I'm using Clang 2.1 from Xcode 4.1 on Mac OS X 10.7, porting software
which was previously built with GCC to Clang. I'm using an obsolete
version because the software is libraries, which my customers need
to code against, and they'll feel more secure if they have access to
a GCC that appears to correspond to the Clang I'm using.
Mostly, this has worked very well, with only a few problems. The
latest is interesting: I'm finding that 32-bit Clang code needs rather
more stack space than 32-bit GCC code did. This makes a difference to
the stack sizes I need to set up for POSIX threads. This isn't
a problem, and allocating 25% more stack space seems to handle it -
I haven't run all the testing yet.
I had been using 1MB stacks for 32-bit and 2MB for 64-bit, before I
found these needed to be increased. The scaling between 32-bit and
64-bit is, of course, variable according to the mixture of types in
local variables and the stack layouts the respective compilers chose.
The threads are definitely not confined to leaf functions, but execute
some pretty complex algorithms, so needing significant stack space is
expected. The default stack sizes on Mac OS X are too small for us,
but that is true on many other platforms.
I'm not finding that 64-bit code needs more stack space than GCC did,
but since I don't know very much about how spare space I had on the
thread stacks with GCC, this isn't very surprising.

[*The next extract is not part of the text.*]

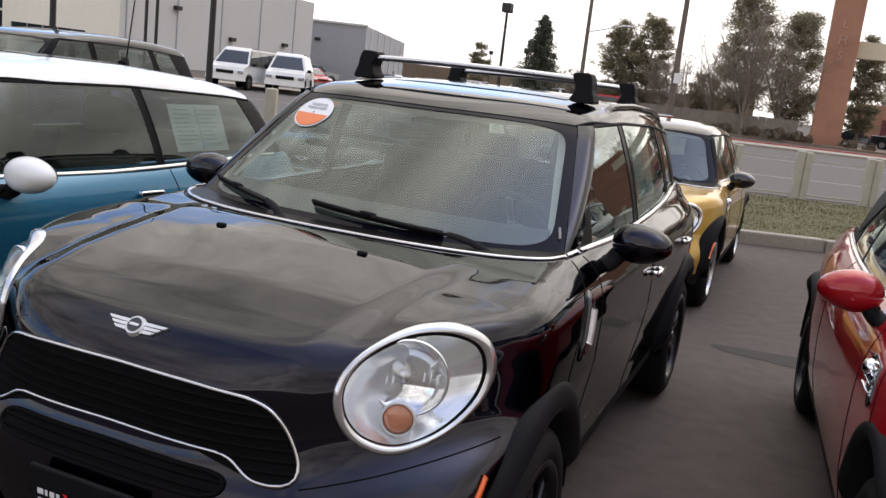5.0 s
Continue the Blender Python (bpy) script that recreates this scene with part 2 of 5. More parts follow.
RUBBER = mat("rubber", (0.011, 0.0105, 0.0105), 0.8, vary=0.3, scale=12, bump=0.2, bump_scale=200, spec=0.15)
DARKMETAL = mat("dark_metal", (0.02, 0.02, 0.02), 0.5, 0.5, vary=0.2)
DISC = mat("brake_disc", (0.25, 0.24, 0.23), 0.45, 0.9, vary=0.2)
FABRIC = mat("seat_fabric", (0.045, 0.045, 0.047), 0.85, vary=0.25, scale=20)
TRIM = mat("pale_trim", (0.46, 0.445, 0.38), 0.7, vary=0.06, scale=5)
DASH = mat("dashboard", (0.03, 0.03, 0.032), 0.6, vary=0.2, scale=10, bump=0.2, bump_scale=350)
REFLECT = mat("reflector", (0.92, 0.93, 0.94), 0.09, 0.9)
RINGCHROME = mat("bright_ring", (0.7, 0.7, 0.71), 0.18, 0.9, vary=0.06, scale=20)
LAMPBODY = mat("lamp_housing", (0.9, 0.91, 0.92), 0.16, 0.75, vary=0.06, scale=14)
BULB = mat("pale_amber_bulb", (0.62, 0.24, 0.13), 0.12, coat=0.9, vary=0.2, scale=60)
AMBER = mat("amber_lens", (0.75, 0.2, 0.03), 0.15, coat=0.8, vary=0.15, scale=40)
ORANGE = mat("orange_marker", (0.8, 0.13, 0.02), 0.2, coat=0.6)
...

So this is not a complaint, or a bug report, but I would be interested
to know if Clang is deliberately free with stack space, or is meant not
to be, or anything else that is unexpected or interesting about the
behaviour I'm seeing.
Clang does not intentionally use more stack space than GCC. In fact, recent versions have specific optimizations to reduce stack usage (you get better cache utilization that way, etc). Apple Clang 2.1 is really old, you might just check against a 3.x to see if it is doing better on your code. If not, please file a bug report.
you might just check against a 3.x to see if it is doing better on
your code.
Currently, the only way I have to check if I have enough stack space is
to run a suite of tests and see if they crash out. The stack sizes we
were using were based on doing that and rounding up. A way of monitoring
actual stack usage would be distinctly helpful, but I haven't been
getting very far with finding one today.
The nearest on Mac OS X that I can see - but haven't yet tried - is to
locate the individual tests (out of hundreds in a suite) that use the
most stack, modify the test harness to pause at them without tidying up,
and use vmmap -verbose to see how much stack is actually used. This is
rather clumsy, and since the code base is changing and new tests are
constantly being added, goes out-of-date quickly.
I can't find a monitoring tool that will tell me what the largest amount
of thread stack used by any thread in a process is; there are interactive
tools like vmmap, but they rely on you running them at just the right
time. I've worked out how to build a monitoring infrastructure to do the
job in my thread creation wrapper function, but it's rather hacky, and will
take me some time to implement.
Any suggestions welcomed - this appears to be a neglected area.
Any suggestions welcomed - this appears to be a neglected area.
Well, I isolated some of the test cases that have stack overflows, and
found they were all making significant numbers - 25 or so - recursive
calls to the same fairly large function.
So measuring stack space consumed by the function seemed worth trying,
which one can easily approximate as the distance between the address
of a variable in successive recursive calls. The results were quite
interesting:
VS.2008sp1 on Windows: 2560 bytes 32-bit and 3520 bytes 64-bit. This
compiler has always been very frugal with stack space.
GCC 4.2 on Mac OS X 10.6: 5424 bytes 32-bit and 5664 bytes 64-bit.
Clang 2.1 on GCC 10.7: 43,504 bytes 32-bit and 44,224 bytes 64-bit.
Yes, this really is the same code; there's no platform-specific code
in that function. Those measurements were taken with optimisation of
-O2; at -O1, the figures are 12,288 bytes 32-bit and 12,480 bytes
64-bit.
So yes, Clang 2.1 really does seem to have a problem with stack space
usage. This may force us to move up to a later version.